"United we bargain, divided we beg."

Saturday, February 14, 2009

Signs of Spring

My neighbor's pussy willow tree is in full... pussy? Anyway, it's soft and dove-grey and gorgeous. Pussy willows are the absolute first sign of spring, and I wish I had one here. I hear willows are so indiscriminate and promiscuous that they can be propagated by sticking a cutting in the ground and leaving it alone. I may surreptitiously clip a branch from my neighbor's tree and see if it's true.


The goats are full of vim and vigor. They have been out enjoying the sun, jumping and butting heads and generally acting up. Flopsy and Nutmeg actually jumped the back fence out of an excess of high spirits and I had to go traipsing through the neighbor's field to get them back. I still can't tell if any of them are pregnant for sure, but I'm betting that at least two, Iris and Xana, are. Both of them are looking very thick.

But the most serious sign of spring is the return of my inexplicable gardening urge. I am the world's worst gardener. Really, I suck. Plants shiver and die at my approach. In all my years of home ownership, I have yet to keep a houseplant alive longer than a year. I even killed a jade plant. Nonetheless, I have planted some kind of garden every year since I was eighteen and first had a piece of dirt to plant in. Off and on I have enjoyed some measure of success, when I had the help of decent gardeners like my dad. But even when I have to go it alone, I have always managed to scratch some form of sustenance from the earth. Last year was probably my most pathetic effort; I only planted snap peas, mesclun, and tomatoes. Oh and zucchini. Not much weeding got done, so it was really more like foraging than gardening, but I did get enough produce to feel proud of. And even to can a little.

Last fall, when we were eating the last of our meagre harvest, Homero decided that he was going to put in a serious garden. He laid out plans for a garden that would take up all of our available space: a weedy, rocky tract about 50 x 80 feet. Of course I laughed in his face. My garden last year consisted of three 4 x 8 raised beds, and that was just about too much work for me. This is a man that works 60 hours a week at a regular job. Did he think I was going to take care of his massive, imaginary garden? Ha Ha Ha Ha!

I shouldn't have worried. That plot of land looks as it ever did: bleak and unproductive.

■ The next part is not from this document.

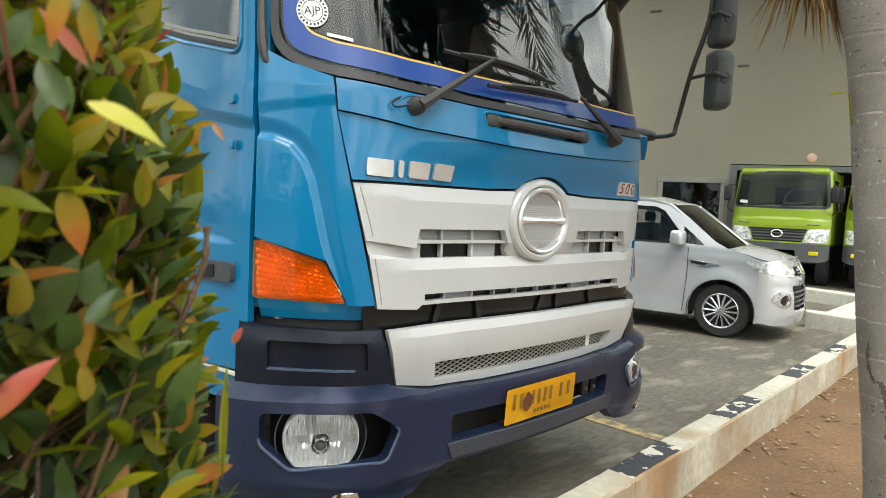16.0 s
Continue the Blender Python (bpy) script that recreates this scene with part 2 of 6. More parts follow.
# the cab's skin: s runs along the body's girth from the middle of the nose, z is the height
GIRTH = [(0, .02), (.2, .024), (.4, .037), (.6, .058), (.7, .078), (.8, .108), (.87, .145), (.94, .20), (1.0, .255),
         (1.05, .31), (1.075, .36), (1.09, .45), (1.10, .6), (1.10, 2.6)]
ARC = [0.0]
for p0, p1 in zip(GIRTH, GIRTH[1:]):
    ARC.append(ARC[-1] + math.dist(p0, p1))


SLOPE = [(0.0, 1.0)]
for k in range(1, len(GIRTH) - 1):
    w0, w1 = ARC[k] - ARC[k - 1], ARC[k + 1] - ARC[k]
    SLOPE.append(tuple(((GIRTH[k][i] - GIRTH[k - 1][i]) / w0 * w1 + (GIRTH[k + 1][i] - GIRTH[k][i]) / w1 * w0) / (w0 + w1) for i in (0, 1)))
SLOPE[0] = (1.0, 0.0)
SLOPE.append((0.0, 1.0))


def bend(a):
    """A smooth line through the points of the girth; straight on at both ends."""
    if a <= 0:
        return GIRTH[0][0] + a, GIRTH[0][1]
    k = min(len(GIRTH) - 2, next((i for i in range(len(ARC) - 1) if ARC[i + 1] >= a), len(GIRTH) - 2))
    w = ARC[k + 1] - ARC[k]
    u = (a - ARC[k]) / w
    if u > 1 or k == len(GIRTH) - 2:
        return GIRTH[k][0], GIRTH[k][1] + u * w
    h = (2 * u ** 3 - 3 * u * u + 1, u ** 3 - 2 * u * u + u, 3 * u * u - 2 * u ** 3, u ** 3 - u * u)
    return tuple(h[0] * GIRTH[k][i] + h[1] * w * SLOPE[k][i] + h[2] * GIRTH[k + 1][i] + h[3] * w * SLOPE[k + 1][i] for i in (0, 1))


def girth(a):
    """Plan place and outward normal at arc length a of one half."""
    a = max(0.0, a)
    e = 0.03
    (x, y), (x0, y0), (x1, y1) = bend(a), bend(a - e), bend(a + e)
    if a < e:
        return x, y, Vector((0, -1, 0)) if a < 1e-6 else Vector((y1 - y0, -(x1 - x0), 0)).normalized()
    return x, y, Vector((y1 - y0, -(x1 - x0), 0)).normalized()


def skin(s, z, off=0.0):
    x, y, nrm = girth(abs(s))
    h = max(0.0, z - 1.62)
    w = min(1.0, max(0.0, (0.62 - (y - 0.02)) / 0.6))
    x, y = x - 0.05 * h * (x / 1.1), y + 0.25 * h * w
    y += 0.045 * (1 - smoothstep(0.45, 0.85, abs(s))) * smoothstep(1.50, 1.34, z)  # the grille lies back of the flap
    p = Vector((x + nrm.x * off, y + nrm.y * off, z))
    if s < 0:
        p.x = -p.x
    return p


def plate_on(place, outline, holes=(), thick=0.02, off=0.0, step_s=0.05, step_z=0.2, folds=()):
    """A panel cut to an outline (with holes) in two coordinates and bent onto place(s, z, off)."""
    flat = bmesh.new()
    for loop in [outline, *holes]:
        vs = [flat.verts.new((a, b, 0)) for a, b in loop]
        for i in range(len(vs)):
            flat.edges.new((vs[i - 1], vs[i]))
    bmesh.ops.triangle_fill(flat, use_beauty=True, use_dissolve=False, edges=flat.edges[:], normal=(0, 0, 1))
    lo_s, hi_s = min(a for a, _ in outline), max(a for a, _ in outline)
    lo_z, hi_z = min(b for _, b in outline), max(b for _, b in outline)

    def cuts(lo, hi, step):
        k = math.ceil((lo + 1e-5) / step)
        while k * step < hi - 1e-5:
            yield k * step
            k += 1
    for c in cuts(lo_s, hi_s, step_s):
        bmesh.ops.bisect_plane(flat, geom=flat.verts[:] + flat.edges[:] + flat.faces[:], plane_co=(c, 0, 0), plane_no=(1, 0, 0), dist=1e-6)
    for c in cuts(lo_z, hi_z, step_z):
        bmesh.ops.bisect_plane(flat, geom=flat.verts[:] + flat.edges[:] + flat.faces[:], plane_co=(0, c, 0), plane_no=(0, 1, 0), dist=1e-6)
    for (a0, b0), (a1, b1) in folds:
        bmesh.ops.bisect_plane(flat, geom=flat.verts[:] + flat.edges[:] + flat.faces[:], plane_co=(a0, b0, 0), plane_no=(b1 - b0, a0 - a1, 0), dist=1e-6)
    bmesh.ops.dissolve_limit(flat, angle_limit=0.001, verts=[], edges=[e for e in flat.edges if len(e.link_faces) == 2 and
                             abs(e.verts[0].co.x - e.verts[1].co.x) > 1e-5 and abs(e.verts[0].co.y - e.verts[1].co.y) > 1e-5])
    bm = bmesh.new()
    front, back = {}, {}
    for v in flat.verts:
        o = off(v.co.x, v.co.y) if callable(off) else off
        front[v] = bm.verts.new(place(v.co.x, v.co.y, o))
        back[v] = bm.verts.new(place(v.co.x, v.co.y, o - thick))
    for f in flat.faces:
        try:
            bm.faces.new([front[v] for v in f.verts])
            bm.faces.new([back[v] for v in reversed(f.verts)])
        except ValueError:
            pass
    for e in flat.edges:
        if len(e.link_faces) == 1:
            a, b = e.verts
            bm.faces.new((front[a], front[b], back[b], back[a]))
    flat.free()
    return bm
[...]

So now it is up to me, and my vague stirrings that return every year at about this time. A ridiculous time, way too early to plant, or even to think about planting. Why, it will be May before I can do any serious outdoor sowing. But now is certainly the time for grandiose, unrealistic planning. On a slightly smaller scale than my husband. I bought peat trays and a few packets of seed: snow peas, spinach, early beets, radishes. The first wave. I'll dig up just enough dirt to fill my little pots and let the children poke holes with their adorable little fingers, and I'll feel productive and industrious, and also like I'm being a good mom, teaching my children to be self sufficient and love nature and science.

I love this time of year.


1 comments:

Shiloh Prairie Farm said...

I love this time of year too. I always have bigger garden plans than I seem to be able to keep up with through the whole season, but it is fun to dream!